Lisa strode towards him, giving the shovel a menacing swing with each step. ‘Another conference in Singapore?’
‘Consulting,’ Jake said, clearing his throat in a way he always did when nervous. ‘Sydney.’
His blue shirt and Clintonesque tie looked wildly out of place. ‘Wow!’ he said, attempting charm. ‘Downton Down Under.’
‘Have you seen Portia?’
‘Yeah, I dropped by Venice Beach on the way here.’
‘How is she?’
‘Her feet starred in a shoe advertisement. And she said to tell you she ate a plate of ice cream in front of me.’
‘And did she?’
‘What are you, the diet police?’
He was clearly aching to be asked inside so he could snoop around. She offered him the veranda sofa instead.
‘Mind the springs,’ she said.
‘That was quite a drive,’ he said. ‘You wouldn’t have a glass of water, would you?’
He wanted hospitality as well?
‘Where’s Belle?’ she asked, leaning the shovel against the balustrade. She wouldn’t hit him with it—just yet.
‘Meditation retreat in Thailand. Cleaning her chakras or something.’ He rearranged his weight on the sofa. ‘What is this? Some kind of acupuncture machine?’
She stifled amusement.
‘Look, Ted phoned the other night,’ he said, taking a handkerchief from his pocket and dabbing his brow. ‘I had no idea.’
‘About what?’
‘Why are you always so flippant?’
‘Why do you always say I always do things?’

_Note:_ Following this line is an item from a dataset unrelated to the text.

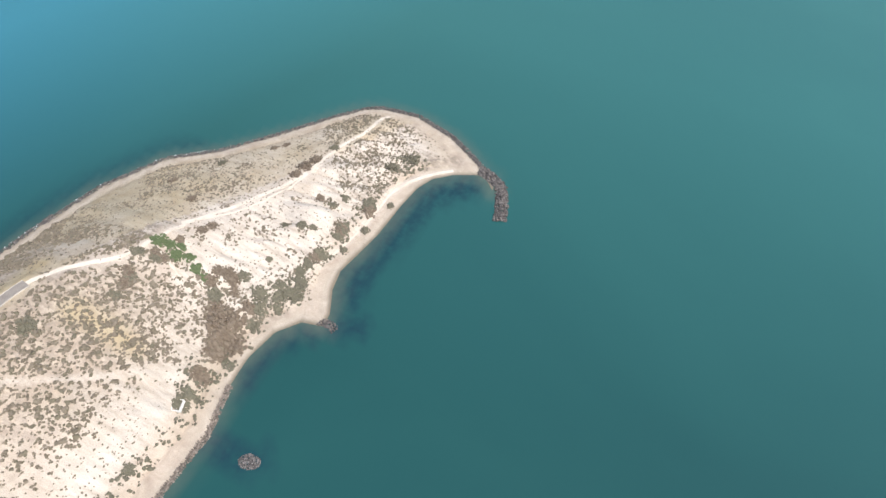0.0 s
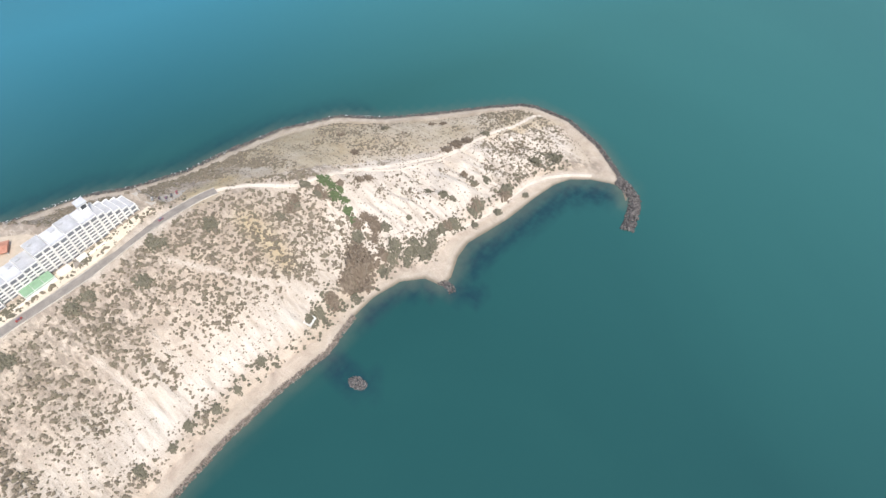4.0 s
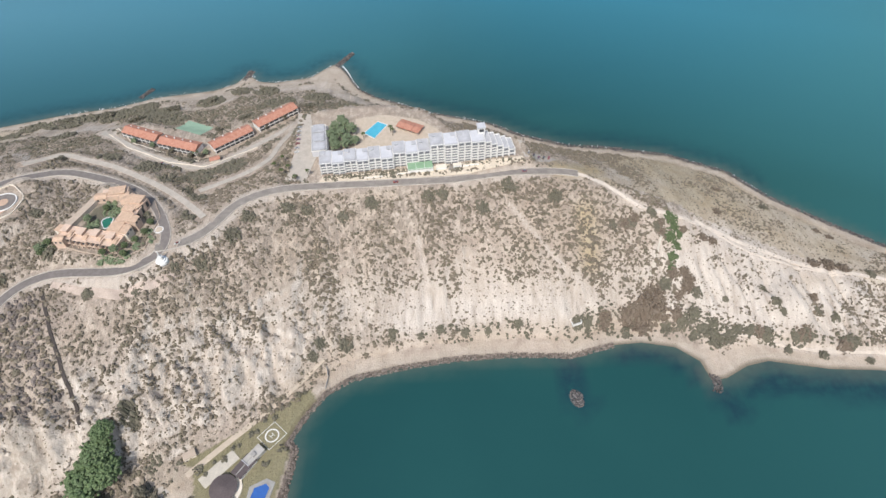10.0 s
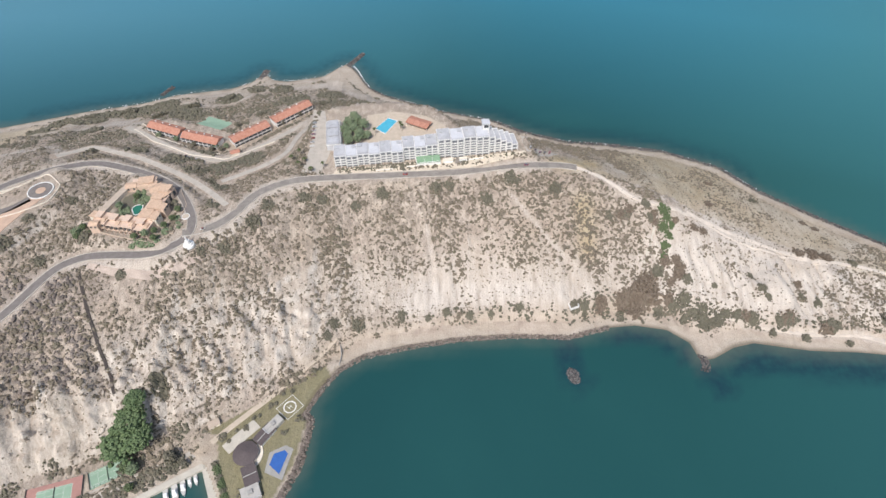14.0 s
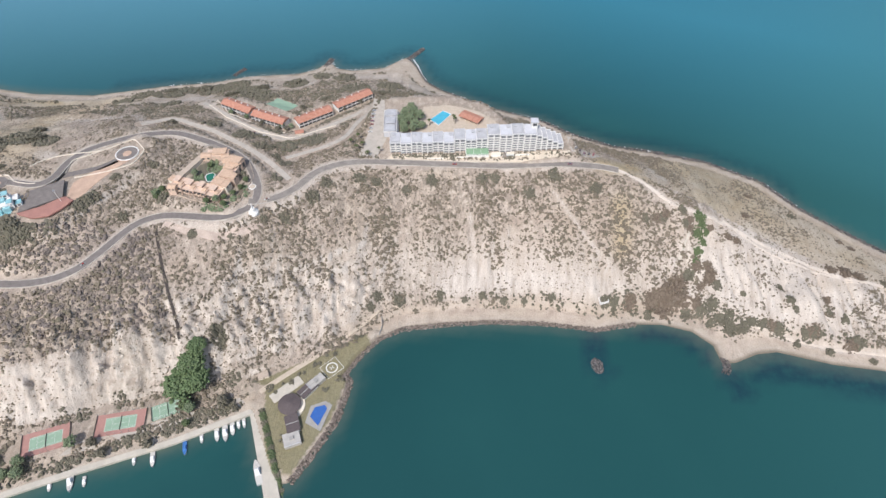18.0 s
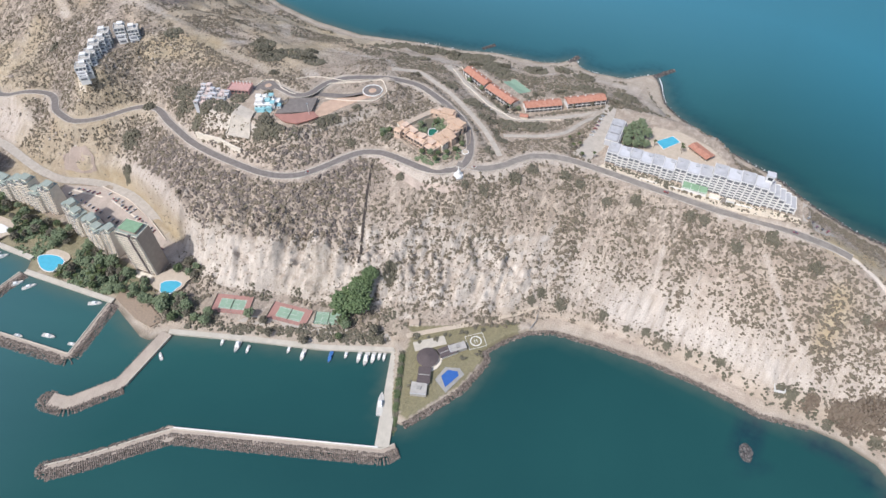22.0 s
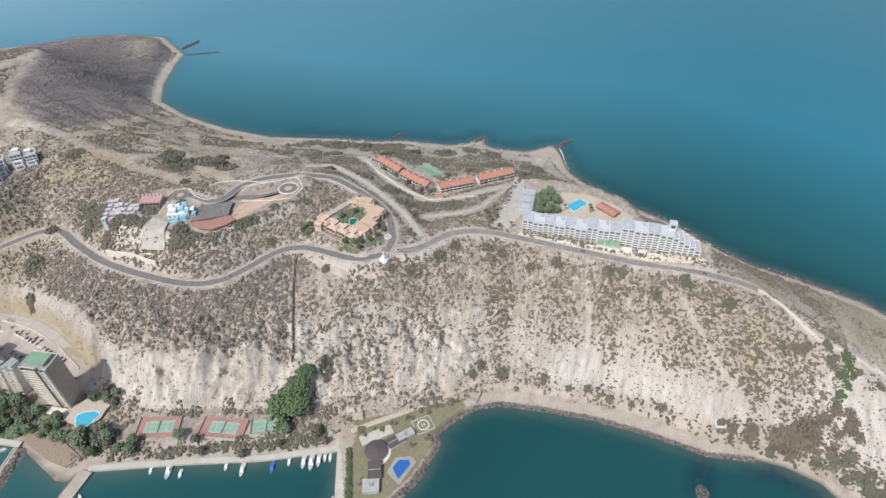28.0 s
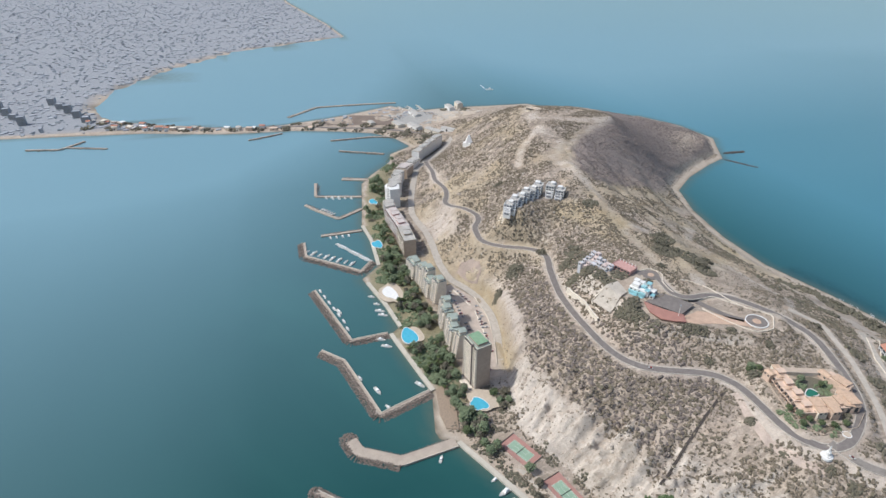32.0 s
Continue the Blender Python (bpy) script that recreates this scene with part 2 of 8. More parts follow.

‘Stop.’ He sounded weary. He rested his head in his hands. ‘Where did we go wrong?’ he said, his voice cracked with emotion.
‘Nowhere. He’s still Ted.’
‘Did I spend too much time at work?’
‘Did Elvis eat too many hamburgers?’
Jake’s eyes became moist. He hardly ever cried. Surely he wasn’t expecting her to hug him? ‘I should’ve taken him fishing.’
‘Fishing?!’
‘Or football. Male bonding, that sort of thing.’ Jake must’ve picked up a self-help book in some airport.
‘It wouldn’t have changed anything. Have you met James? He’s lovely. A Kiwi boy.’
‘I can’t believe it.’
‘You should be happy for him.’
‘My son the poofter.’
Lisa was losing patience. Why couldn’t Jake sift through his turmoil in the privacy of his own head? ‘What does Belle say?’
‘It’s a silent retreat. I can’t call till Thursday.’
The skin around his eyes seemed taut. He had a vaguely Japanese air.
‘You look so young, Jake. Is that the kiss of the plastic surgeon’s blade?’
‘No! Oh god no! I wouldn’t do that in a million years . . .’ He cast a longing gaze at the front door. ‘Do you have a tap inside or do I go find a well?’
Much as he’d hurt her, he was the father of her children, so she allowed him to trail after her through the sun-dappled hallway.
‘Quite a place,’ he said.
She led him to the kitchen and shook a couple of biscuits onto a plate.
‘When we were over the Pacific Ocean this time, a guy had a heart attack in the row in front of me.’
‘Was he okay?’
‘No, they put this oxygen mask on him . . .’
‘Poor guy.’
The fridge hummed in sympathy. Jake shook his head. ‘I don’t want to die on a plane,’ he said quietly.
‘At least it would be in Business Class.’
He shot her a rueful look. ‘What’s that thing?’ he said, changing the subject. He pointed.
‘Wood-burning stove.’
‘You cook on that? Isn’t that taking your punishment in the desert a bit far? Jesus, Lisa, where’s your bed of nails?’
He asked if she needed help with anything. He was obviously feeling sorry for her now. She took him outside and handed him the shovel.
Then, standing in the shade of the veranda, Lisa folded her arms and watched with satisfaction as one rat buried another.